Comedy/Horror – 2013 – 85 Minutes
This British offering walks a drunken, wobbling line between decent zom-com and failure. Embarrassingly, it’s the American “marquee” actors that drag it down the worst. Former child stars Edward Furlong [IMDB] and Corey Feldman [IMDB], both now schlock movie regulars, put in sad, heartless performances. The first, as a distraught husband seeking to raise his wife from the dead, and the other as the voodoo god he bargains with to do it. Luckily both roles, although pivotal to the story, are marginalized and get very little screen time.
The rest of the movie is rather traditional. We follow a group of survivors as they struggle to stay alive and out of the jaws of a newly arisen zombie horde. There’s a foul-mouthed milk-man who quickly becomes expert at taking out zombies with his milk bottles. There’s a meter-maid-man who styles himself “the law” but more often than not ends up climbing a tree and cowering. They are all led by a hard-nosed mailman whose route across a hoodlum-infested estate has taught him a thing or two about survival.
They eventually meet up with other small groups to discover that the army has quarantined the area and is shooting anything that moves, dead or alive. They join forces to reach the relative safety of a nearby church. There a drunken priest, who is also an expert on Voodoo, explains the situation and provides them with a plan to stop the outbreak.

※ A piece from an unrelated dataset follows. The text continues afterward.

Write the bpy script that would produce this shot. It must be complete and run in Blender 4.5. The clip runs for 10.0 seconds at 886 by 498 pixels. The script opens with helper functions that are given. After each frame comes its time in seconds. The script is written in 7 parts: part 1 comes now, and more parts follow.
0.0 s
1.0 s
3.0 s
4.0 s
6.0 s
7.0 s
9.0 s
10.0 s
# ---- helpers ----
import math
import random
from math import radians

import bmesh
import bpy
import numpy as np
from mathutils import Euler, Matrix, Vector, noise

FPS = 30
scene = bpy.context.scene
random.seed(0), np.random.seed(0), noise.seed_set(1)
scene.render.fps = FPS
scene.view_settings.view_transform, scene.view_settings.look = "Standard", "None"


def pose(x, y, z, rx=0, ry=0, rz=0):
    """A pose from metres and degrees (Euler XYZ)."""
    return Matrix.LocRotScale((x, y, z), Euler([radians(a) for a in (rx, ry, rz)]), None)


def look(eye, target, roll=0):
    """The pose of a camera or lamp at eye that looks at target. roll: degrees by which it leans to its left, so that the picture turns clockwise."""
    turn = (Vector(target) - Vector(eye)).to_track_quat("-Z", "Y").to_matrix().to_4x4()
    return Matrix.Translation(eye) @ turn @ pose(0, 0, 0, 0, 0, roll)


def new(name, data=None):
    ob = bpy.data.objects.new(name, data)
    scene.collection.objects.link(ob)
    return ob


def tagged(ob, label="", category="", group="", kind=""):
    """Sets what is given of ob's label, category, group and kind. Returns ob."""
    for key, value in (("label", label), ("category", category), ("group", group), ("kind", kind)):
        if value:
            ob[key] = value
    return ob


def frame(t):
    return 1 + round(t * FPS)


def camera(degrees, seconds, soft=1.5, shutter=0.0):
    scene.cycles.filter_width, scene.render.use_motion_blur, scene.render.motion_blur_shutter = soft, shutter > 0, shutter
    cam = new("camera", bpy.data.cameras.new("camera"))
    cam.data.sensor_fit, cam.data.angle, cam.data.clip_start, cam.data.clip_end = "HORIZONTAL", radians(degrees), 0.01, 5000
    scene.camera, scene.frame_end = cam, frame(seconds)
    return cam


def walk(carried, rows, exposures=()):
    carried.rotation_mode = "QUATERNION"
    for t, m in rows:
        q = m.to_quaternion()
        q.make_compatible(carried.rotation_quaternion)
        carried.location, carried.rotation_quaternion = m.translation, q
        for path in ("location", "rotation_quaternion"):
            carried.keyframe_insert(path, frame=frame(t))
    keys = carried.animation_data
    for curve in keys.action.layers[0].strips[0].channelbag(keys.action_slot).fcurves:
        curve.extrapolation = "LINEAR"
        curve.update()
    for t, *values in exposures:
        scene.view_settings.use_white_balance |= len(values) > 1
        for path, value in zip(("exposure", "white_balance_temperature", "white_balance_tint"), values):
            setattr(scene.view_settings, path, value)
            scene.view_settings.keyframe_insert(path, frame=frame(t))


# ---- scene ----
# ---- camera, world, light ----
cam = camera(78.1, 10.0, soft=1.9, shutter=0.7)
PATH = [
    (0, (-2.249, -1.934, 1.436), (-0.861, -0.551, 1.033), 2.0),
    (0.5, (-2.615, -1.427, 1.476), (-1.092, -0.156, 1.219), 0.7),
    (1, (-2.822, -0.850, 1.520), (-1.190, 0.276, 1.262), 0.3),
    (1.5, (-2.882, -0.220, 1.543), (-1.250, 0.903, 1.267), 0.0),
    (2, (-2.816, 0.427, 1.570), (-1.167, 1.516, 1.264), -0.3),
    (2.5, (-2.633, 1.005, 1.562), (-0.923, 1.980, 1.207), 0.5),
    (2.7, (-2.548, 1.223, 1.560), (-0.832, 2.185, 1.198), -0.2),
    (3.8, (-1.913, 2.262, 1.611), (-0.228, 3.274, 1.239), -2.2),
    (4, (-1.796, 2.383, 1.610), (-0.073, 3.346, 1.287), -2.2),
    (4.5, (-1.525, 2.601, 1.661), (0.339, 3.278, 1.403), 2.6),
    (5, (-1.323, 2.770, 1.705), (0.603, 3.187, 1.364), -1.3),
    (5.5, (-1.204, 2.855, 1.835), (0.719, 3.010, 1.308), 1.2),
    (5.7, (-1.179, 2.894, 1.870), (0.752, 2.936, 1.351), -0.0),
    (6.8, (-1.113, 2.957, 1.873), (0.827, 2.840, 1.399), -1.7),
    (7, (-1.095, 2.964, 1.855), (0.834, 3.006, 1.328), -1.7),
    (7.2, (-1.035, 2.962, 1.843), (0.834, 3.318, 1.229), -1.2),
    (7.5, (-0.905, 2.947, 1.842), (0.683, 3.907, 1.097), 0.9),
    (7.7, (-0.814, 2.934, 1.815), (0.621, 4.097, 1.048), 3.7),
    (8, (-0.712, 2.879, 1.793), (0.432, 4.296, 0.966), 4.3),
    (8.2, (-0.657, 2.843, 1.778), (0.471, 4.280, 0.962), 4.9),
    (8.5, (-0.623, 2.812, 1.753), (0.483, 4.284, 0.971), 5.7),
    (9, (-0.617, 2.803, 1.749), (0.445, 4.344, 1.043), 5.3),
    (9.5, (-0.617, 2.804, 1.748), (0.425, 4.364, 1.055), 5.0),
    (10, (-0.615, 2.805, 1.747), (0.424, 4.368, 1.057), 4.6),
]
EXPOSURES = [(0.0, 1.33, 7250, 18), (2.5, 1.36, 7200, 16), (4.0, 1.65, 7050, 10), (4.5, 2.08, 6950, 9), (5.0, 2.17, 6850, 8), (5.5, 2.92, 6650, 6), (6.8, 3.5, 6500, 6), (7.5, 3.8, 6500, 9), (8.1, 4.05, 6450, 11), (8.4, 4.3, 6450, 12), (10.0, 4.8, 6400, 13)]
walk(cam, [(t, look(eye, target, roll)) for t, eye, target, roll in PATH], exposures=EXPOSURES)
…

There are numerous gags and genre references, but unfortunately only about half of them land and only a select few land well. The jokes may be a little trite, but aren’t necessarily bad; the actors just have trouble pulling them off. Special effects are pretty much non-existent with much of the “action” taking place off-camera. Most damning, the “zombies” spend most of their time just looking annoyed.
In contrast, any scene with Furlong or Feldman is played completely straight. Definitely not better, just straight, making these these scenes feel out of place. It’s as if two completely different movies were accidentally edited together. Furlong barely acts at all, delivering all his lines as if he’s halfway through reading a driving manual. Feldman, on the other hand takes his role to ridiculous extremes.
All that sadly said, there is… something, here. A kind of quirky charm, perhaps, or maybe just sentimentality for something that could have been.